SET PROBLEM » Can you transcribe every line exactly and leave the pictures behind?

RECORDED DATA »
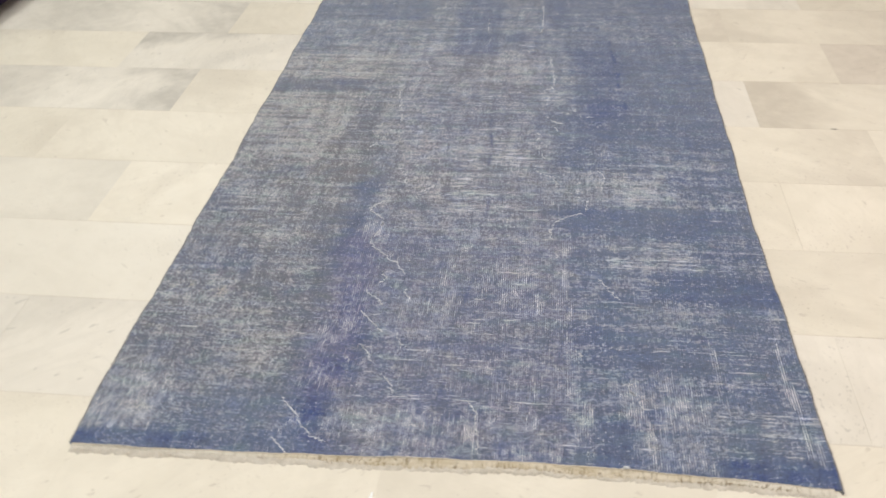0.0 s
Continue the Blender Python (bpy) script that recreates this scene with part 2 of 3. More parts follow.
    worn_p = m.math("MULTIPLY", m.smooth(w, m.math("SUBTRACT", th, 0.07), m.math("ADD", th, 0.15)), m.math("ADD", 0.06, m.math("MULTIPLY", thread, 0.94)))
    # where the wear goes deepest the wefts show as well, and both make a canvas
    deep = m.smooth(w, m.math("ADD", th, 0.03), m.math("ADD", th, 0.16))
    worn_p = m.math("MAXIMUM", worn_p, m.math("MULTIPLY", m.math("MULTIPLY", deep, weft_thread), 0.62))
    knotted = m.math("ADD", 0.55, m.math("MULTIPLY", m.smooth(m.noise(m.scaled(p, 160.0, 175.0), 1.0, 2.0, 0.7), 0.40, 0.58), 0.45))
    canvas = m.math("MAXIMUM", thread, m.math("MULTIPLY", weft_thread, 0.7))
    knotted = m.math("MULTIPLY", knotted, m.math("ADD", 0.72, m.math("MULTIPLY", canvas, 0.36)))
    grains = m.math("MULTIPLY", m.math("MULTIPLY", worn_g, m.math("SUBTRACT", 0.82, m.math("MULTIPLY", warp, 0.60))), knotted)
    bare = m.math("MAXIMUM", grains, m.math("MAXIMUM", m.math("MULTIPLY", worn_f, 0.95), m.math("MULTIPLY", worn_p, 0.98)))
    bare = m.math("MAXIMUM", bare, m.math("MULTIPLY", speck, 0.7))
    weave = m.math("ADD", 0.74, m.math("ADD", m.math("MULTIPLY", line, m.math("ADD", 0.14, m.math("MULTIPLY", ribbed, 0.30))), m.math("MULTIPLY", rows, 0.05)))
    bare = m.math("MULTIPLY", bare, weave)
    # dye: bands of lighter and darker yarn
    fleck = m.noise(m.scaled(p, 180.0, 195.0), 1.0, 2.0, 0.7)
    hue = m.noise(m.scaled(p, 16.0, 26.0), 1.0, 3.0, 0.6)
    hue2 = m.noise(m.scaled(p, 45.0, 60.0), 1.0, 2.0, 0.6)
    grey = m.mix(warm, (0.135, 0.171, 0.266), (0.167, 0.163, 0.184))
    grey = m.mix(purple, grey, (0.164, 0.152, 0.262))
    grey = m.mix(m.math("MULTIPLY", m.smooth(hue, 0.52, 0.70), 0.40), grey, (0.140, 0.170, 0.190))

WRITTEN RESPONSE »
0.0 s
Continue the Blender Python (bpy) script that recreates this scene with part 2 of 3. More parts follow.
    worn_p = m.math("MULTIPLY", m.smooth(w, m.math("SUBTRACT", th, 0.07), m.math("ADD", th, 0.15)), m.math("ADD", 0.06, m.math("MULTIPLY", thread, 0.94)))
    # where the wear goes deepest the wefts show as well, and both make a canvas
    deep = m.smooth(w, m.math("ADD", th, 0.03), m.math("ADD", th, 0.16))
    worn_p = m.math("MAXIMUM", worn_p, m.math("MULTIPLY", m.math("MULTIPLY", deep, weft_thread), 0.62))
    knotted = m.math("ADD", 0.55, m.math("MULTIPLY", m.smooth(m.noise(m.scaled(p, 160.0, 175.0), 1.0, 2.0, 0.7), 0.40, 0.58), 0.45))
    canvas = m.math("MAXIMUM", thread, m.math("MULTIPLY", weft_thread, 0.7))
    knotted = m.math("MULTIPLY", knotted, m.math("ADD", 0.72, m.math("MULTIPLY", canvas, 0.36)))
    grains = m.math("MULTIPLY", m.math("MULTIPLY", worn_g, m.math("SUBTRACT", 0.82, m.math("MULTIPLY", warp, 0.60))), knotted)
    bare = m.math("MAXIMUM", grains, m.math("MAXIMUM", m.math("MULTIPLY", worn_f, 0.95), m.math("MULTIPLY", worn_p, 0.98)))
    bare = m.math("MAXIMUM", bare, m.math("MULTIPLY", speck, 0.7))
    weave = m.math("ADD", 0.74, m.math("ADD", m.math("MULTIPLY", line, m.math("ADD", 0.14, m.math("MULTIPLY", ribbed, 0.30))), m.math("MULTIPLY", rows, 0.05)))
    bare = m.math("MULTIPLY", bare, weave)
    # dye: bands of lighter and darker yarn
    fleck = m.noise(m.scaled(p, 180.0, 195.0), 1.0, 2.0, 0.7)
    hue = m.noise(m.scaled(p, 16.0, 26.0), 1.0, 3.0, 0.6)
    hue2 = m.noise(m.scaled(p, 45.0, 60.0), 1.0, 2.0, 0.6)
    grey = m.mix(warm, (0.135, 0.171, 0.266), (0.167, 0.163, 0.184))
    grey = m.mix(purple, grey, (0.164, 0.152, 0.262))
    grey = m.mix(m.math("MULTIPLY", m.smooth(hue, 0.52, 0.70), 0.40), grey, (0.140, 0.170, 0.190))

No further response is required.